Hay películas, como bien dijo mi poco apreciado José Luis Garci, que no están hechas para su proyección en cines. Bien es cierto que él se refería a que su Holmes & Watson: Madrid Days se merecía estar en un museo (quizás en un lugar más mundano diría yo), pero esto también se aplica a muchos filmes que, nos pongamos como nos pongamos, no tienen la suficiente presencia como para conquistar la taquilla, pero que funcionan estupendamente en determinados festivales o en su distribución online. Hay películas, seamos honestos, que aburren en cines, pero son geniales para contemplar en el salón de casa acompañado por los colegas. Recientemente vi Turbo Kid (François Simard, Anouk Whissell y Yoann-Karl Whissell, 2015) y los que la conozcan me darán la razón (de hecho la cinta ha salido directamente en DVD en nuestro país), también entrarían en esta categoría rarezas como Hobo With A Shotgun (Jason Eisener, 2011) o las incombustibles bizarradas de Sharknado (Anthony C. Ferrante, 2013).
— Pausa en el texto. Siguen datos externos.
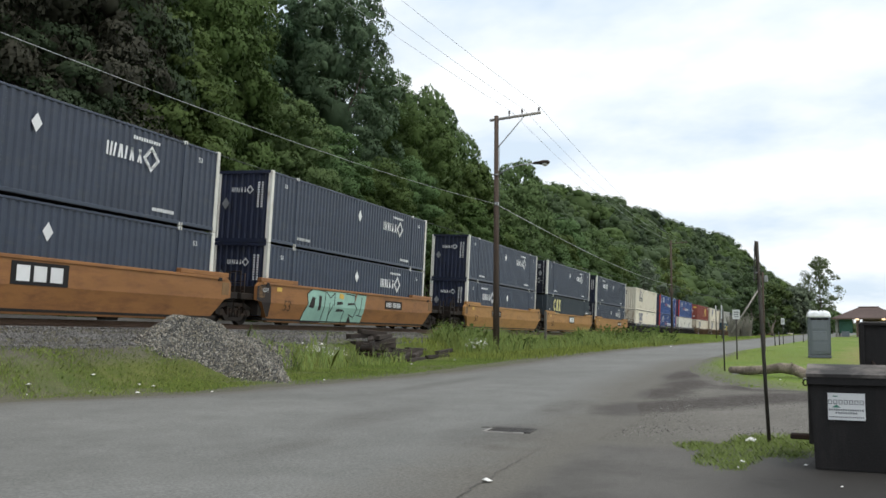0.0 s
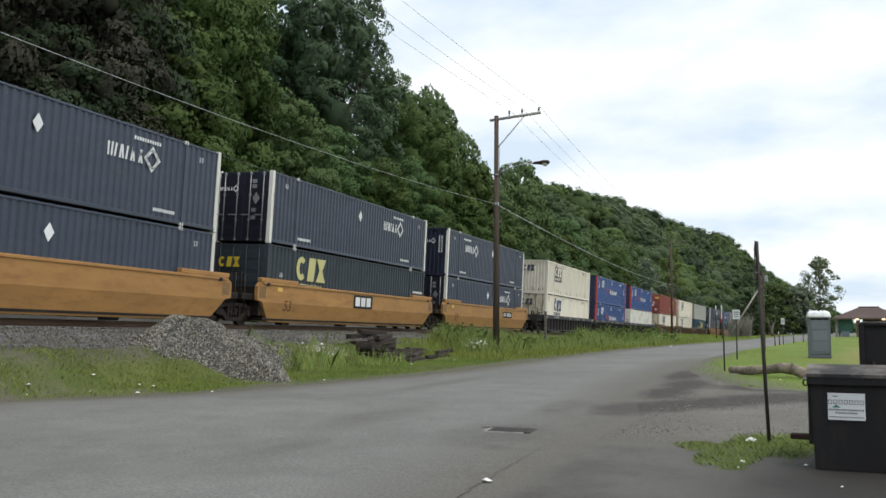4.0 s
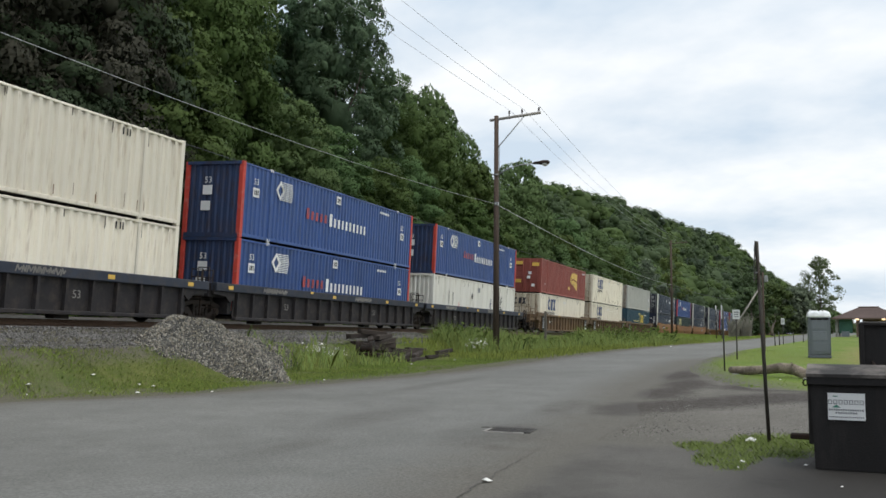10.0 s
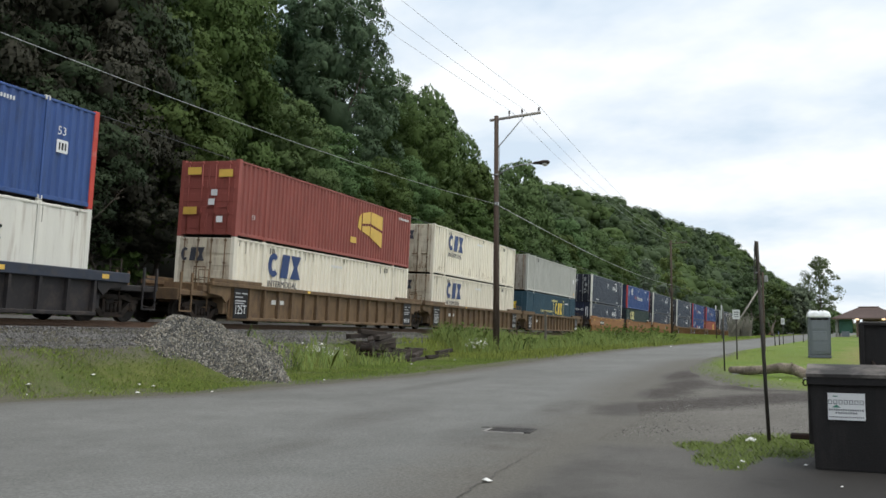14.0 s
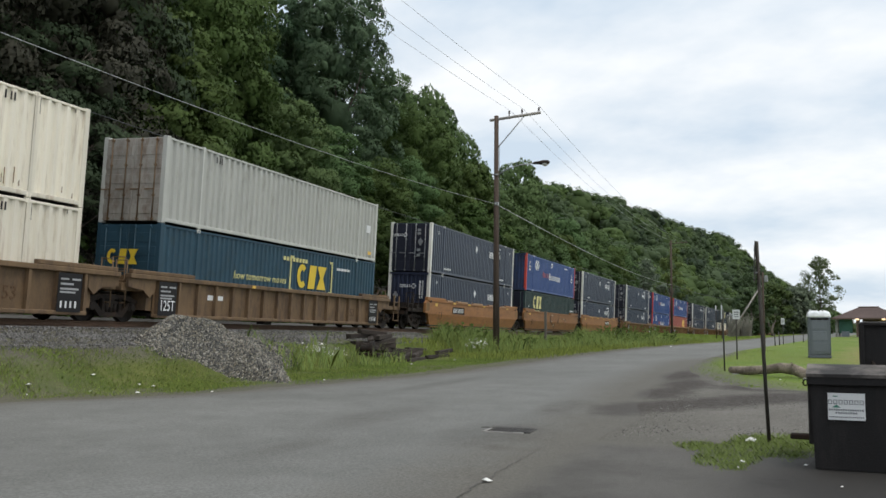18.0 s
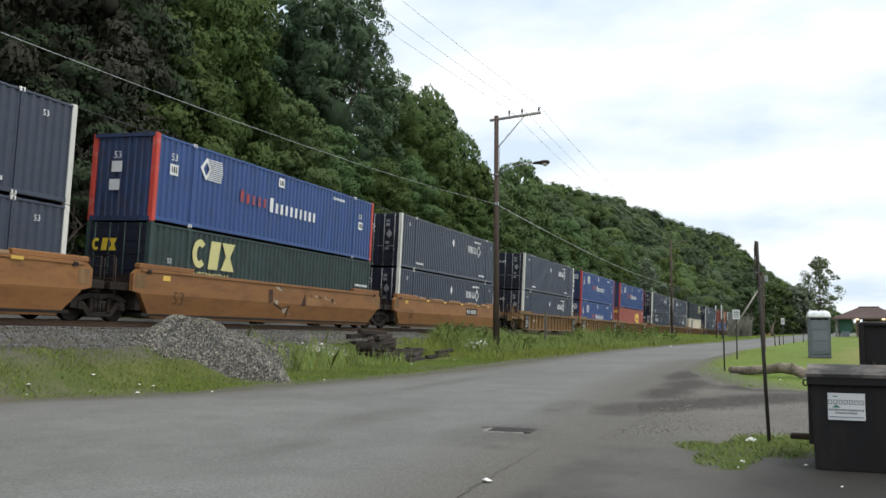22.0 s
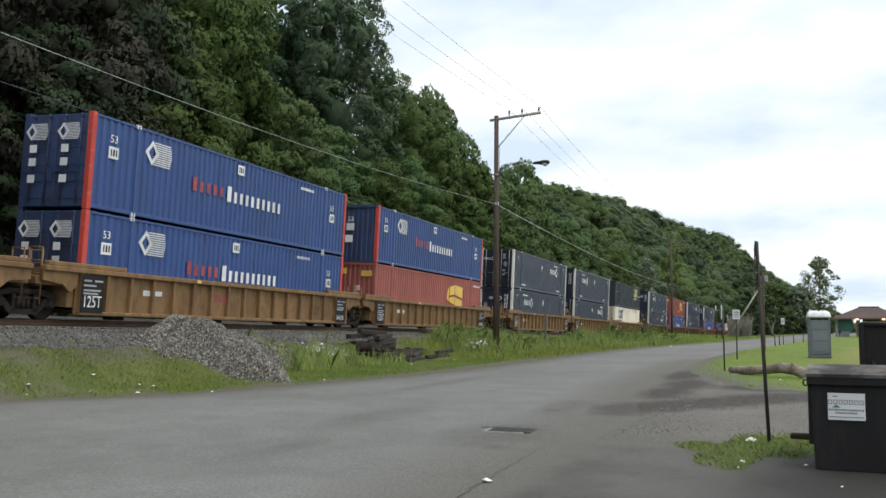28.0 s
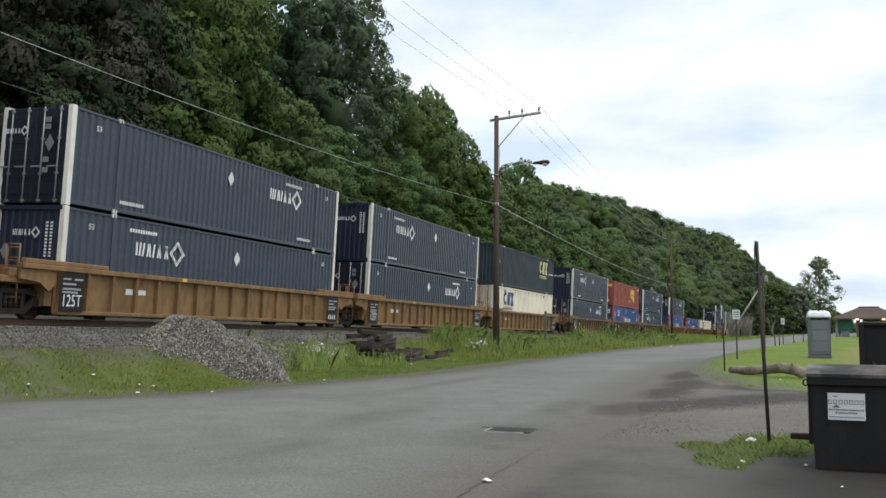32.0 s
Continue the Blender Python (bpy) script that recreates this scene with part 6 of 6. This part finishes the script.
def build_park():
    sign_post()
    small_sign(43.4, 2.0, 2.48, 2.92, 0.32, "small white sign on a thin dark post")
    small_sign(79.6, -0.02, 2.78, 3.28, 0.28, "small white sign far along the road")
    for x, y, h in ((32.24, 1.9, 2.1), (72, 0.55, 0.9), (76, 0.25, 0.9), (84, -0.9, 0.9), (90, -1.8, 0.9), (97, -2.6, 0.9)):
        ob = thing("marker_post", "thin dark steel marker post in the grass", "post", "marker posts along the lawn", pose(x, y, gz(x, y)))
        part("post", Build().tube([(0, 0, -0.2), (0.02, 0.03, h)], 0.028 if h > 1 else 0.04, 6), M["post_steel"], ob)
        part("cap", Build().lathe([(0.03, 0), (0.03, 0.04), (0.01, 0.05)], 6), M["galv"], ob, m=pose(0.02, 0.03, h))
    ob = thing("marker_post", "weathered wooden marker post among the weeds", "post", "", pose(56.8, 14.5, gz(56.8, 14.5)))
    part("post", Build().box(-0.075, 0.075, -0.075, 0.075, -0.3, 2.45, 0.012), M["old_post"], ob)
    # portable toilet
    px, py = 47.2, -1.60
    t = thing("portable_toilet", "grey plastic portable toilet with a white domed roof", "portable toilet", m=pose(px, py - 0.05, gz(px, py) + 0.03, rz=2) @ Matrix.Diagonal((0.9, 0.9, 0.98, 1)))
    part("base", Build().box(-0.585, 0.585, -0.56, 0.56, 0, 0.12, 0.02), M["pot_grey"], t)
    w = Build().box(-0.56, 0.56, -0.545, 0.545, 0.13, 2.02, 0.03)
    part("cabin", w, M["pot_grey"], t)
    for y in (-0.545, 0.51):
        part("corner_trim", Build().box(-0.585, -0.53, y, y + 0.035, 0.14, 2.02, 0.01), M["pot_grey"], t)
    d = part("door", Build().box(-0.59, -0.56, -0.46, 0.46, 0.2, 1.82, 0.012), M["pot_grey"], t, "grey moulded plastic door")
    for z in (0.32, 0.88, 1.42):
        part("door_panel", Build().box(-0.605, -0.588, -0.36, 0.36, z, z + 0.42, 0.008), M["pot_grey"], d)
    for i in range(3):
        part("vent", Build().box(-0.60, -0.56, -0.45 + i * 0.31, -0.17 + i * 0.31, 1.86, 1.96), M["mark_black"], t)
    b = Build()
    rows = [(0.60, 2.0), (0.61, 2.06), (0.56, 2.16), (0.45, 2.24), (0.25, 2.29)]
    v = []
    for r, z in rows:
        for j in range(16):
            a = 2 * math.pi * j / 16
            k = 1 / max(abs(math.cos(a)), abs(math.sin(a)))
            v.append((r * math.cos(a) * min(k, 1.25), r * math.sin(a) * min(k, 1.25), z + (0.07 if j % 2 and 0.2 < r < 0.6 else 0)))
    f = [(i * 16 + j, i * 16 + (j + 1) % 16, i * 16 + 16 + (j + 1) % 16, i * 16 + 16 + j) for i in range(4) for j in range(16)] + [tuple(range(64, 80)), tuple(range(15, -1, -1))]
    part("roof", b.add(v, f, False), M["pot_white"], t, "white ribbed plastic roof")
    part("vent_pipe", Build().tube([(0.4, 0.4, 2.0), (0.4, 0.4, 2.4)], 0.05, 8), M["pot_white"], t)
    # picnic shelter
    sx, sy = 137.0, -11.3
    g = gz(sx, sy)
    s = thing("picnic_shelter", "open park shelter with a red-brown hipped roof and lit lamps", "shelter", m=pose(sx, sy, g, rz=-6))
    ez, hw, hd = 2.55, 4.6, 4.2
    roof = Build().add([(-hd, hw, ez), (hd, hw, ez), (hd, -hw, ez), (-hd, -hw, ez), (0, 1.3, ez + 1.6), (0, -1.3, ez + 1.6)], [(0, 4, 1), (1, 4, 5, 2), (2, 5, 3), (3, 5, 4, 0), (0, 1, 2, 3)])
    part("roof", roof, M["roof"], s)
    part("ridge_cap", Build().tube([(0, 1.3, ez + 1.62), (0, -1.3, ez + 1.62)], 0.12, 6), M["roof"], s)
    part("fascia", Build().box(-hd - 0.03, -hd + 0.02, -hw, hw, ez - 0.15, ez + 0.03), M["pav_wall"], s)
    for x in (-hd + 0.7, hd - 0.7):
        for y in (-4.0, -1.4, 1.4, 4.0):
            part("post", Build().box(x - 0.14, x + 0.14, y - 0.14, y + 0.14, -0.3, ez, 0.02), M["pav_wall"] if y < 3 else M["concrete"], s)
    part("panel", Build().box(-hd + 0.9, -hd + 1.0, 2.0, 3.7, 0.5, ez - 0.1), M["pav_green"], s, "green painted side panel")
    part("wall", Build().box(-2.0, 2.0, -3.2, 0.8, 0, ez), M["pav_wall"], s, "brown inner wall")
    part("floor_slab", Build().box(-hd + 0.3, hd - 0.3, -hw + 0.4, hw - 0.4, -0.3, 0.06), M["concrete"], s)
    part("bin", Build().box(-hd + 0.4, -hd + 1.0, 2.4, 3.4, 0.06, 0.75, 0.04), M["pot_grey"], s)
    for y in (1.35, -1.85):
        part("lamp", Build().box(-hd - 0.2, -hd + 0.05, y - 0.22, y + 0.22, ez - 0.28, ez - 0.06, 0.05), M["glow"], s, "glowing warm lamp under the eaves")
    # the lying log
    lg = thing("log", "weathered crooked driftwood log lying across two stones", "log", m=pose(29.4, 0.4, 0))
    g = gz(29.4, 0.4)
    line = [(1.25, 1.2, g + 0.16), (0.75, 0.75, g + 0.17), (0.2, 0.15, g + 0.22), (-0.2, -0.3, g + 0.30), (-0.55, -0.7, g + 0.26), (-0.95, -1.05, g + 0.12), (-1.6, -1.8, g + 0.10)]
    b = Build().tube(line, 0.12, 12, 0.17)
    me = b.mesh("trunk", M["driftwood"])
    for v in me.vertices:
        v.co += Vector((0, 0, 1)) * 0.05 * noise.noise(v.co * 3.0) + Vector((0.3, 0.3, 0)) * 0.12 * noise.noise(v.co * 2.0 + Vector((9, 0, 0)))
    part("trunk", me, None, lg)
    part("branch_stub", Build().tube([(-0.55, -0.7, g + 0.3), (-0.66, -0.62, g + 0.46)], 0.05, 7, 0.035), M["driftwood"], lg)
    for x, y in ((1.0, 1.0), (-1.0, -1.1)):
        part("stone", Build().box(x - 0.2, x + 0.2, y - 0.2, y + 0.2, g - 0.1, g + 0.06, 0.06), M["stone"], lg)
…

A esta categoría de «cine colega» pertenece El Infierno Verde (The Green Inferno, 2013). Hará cosa de un mes se estrenó en Madrid con motivo de la 13 Muestra Syfy de Cine Fantástico y la reacción del público fue maravillosa: carcajadas y aplausos se sucedían por doquier y hubo diálogos que nos perdimos los asistentes de la algarabía que se había instalado en el Palacio de la Prensa. Sin embargo, conforme uno salía de la sala de proyecciones y se limitaba a escuchar al resto de los asistentes la historia cambiaba de cabo a rabo: que si era lo peor que habían visto hasta el momento en la Muestra, que si menuda mierda… ¿Qué ocurría? Simplemente que El Infierno Verde es uno de esos placeres culpables a los que uno, cabalmente, se siente incapaz de defender, pero que, en la oscuridad de la sala y arropado por la complicidad de un centenar de personas en la misma situación, celebra con alegría.
The Green Inferno se disfruta mejor si sabemos a lo que vamos. A un espectáculo de casquería simpático y sin pretensiones que bebe, en parte, del humor de las tan denostadas entregas de Scary Movie y que aprovecha para meterse con todos los colectivos susceptibles de mosquearse (judíos, feministas, ecologistas, veganos…), amén de con el resto de películas del género gore. De hecho, como decía antes, se goza plenamente si la ponemos un fin de semana en el salón de nuestra casa (con los niños bien lejos) y en compañía de amigos de estómago sereno (no olvidemos que aquí hay desmembramientos cada diez minutos de cinta) dispuestos a pasar un buen rato de risas a costa de un filme que no se toma en serio a sí mismo en ningún momento.
Eli Roth, a quien quizás recordéis con un bate en la mano en Malditos Bastardos (Quentin Tarantino, 2009), rebaja el tono que empleó en las dos entregas de Hostel y presenta una cinta con la que pretende llegar a un público más amplio que con sus anteriores proyectos pero que, sin embargo, sigue resultando muy limitada en cuanto a su target. Para prepararla se rodea de un casting de actores y actrices desconocidos que vienen de múltiples películas del género (la única que nos suena un poco más es Sky Ferreira y ésta sólo por su faceta como cantante pop) a los que va haciendo caer de uno en uno de las formas más dantescas y/o cómicas en un nuevo tipo de survival horror en el que no hay un caserón maldito ni una cueva tenebrosa, sino una tribu a lo Holocausto Caníbal dispuesta a cenar entresijos de norteamericano a toda costa.
Todo esto viene aderezado con un maquillaje más que aceptable y una fotografía medianamente cuidada. En conjunto se trata de una película bien realizada, pero que muere en cuanto que alguien trata de tomársela en serio. Me siento incapaz de recomendaros ir a verla al cine, pero es una película imprescindible para echarse unas risas sanas con los colegas mientras nos salpican la sangre y las vísceras. Ya sabéis, de esa clase de risas sanas.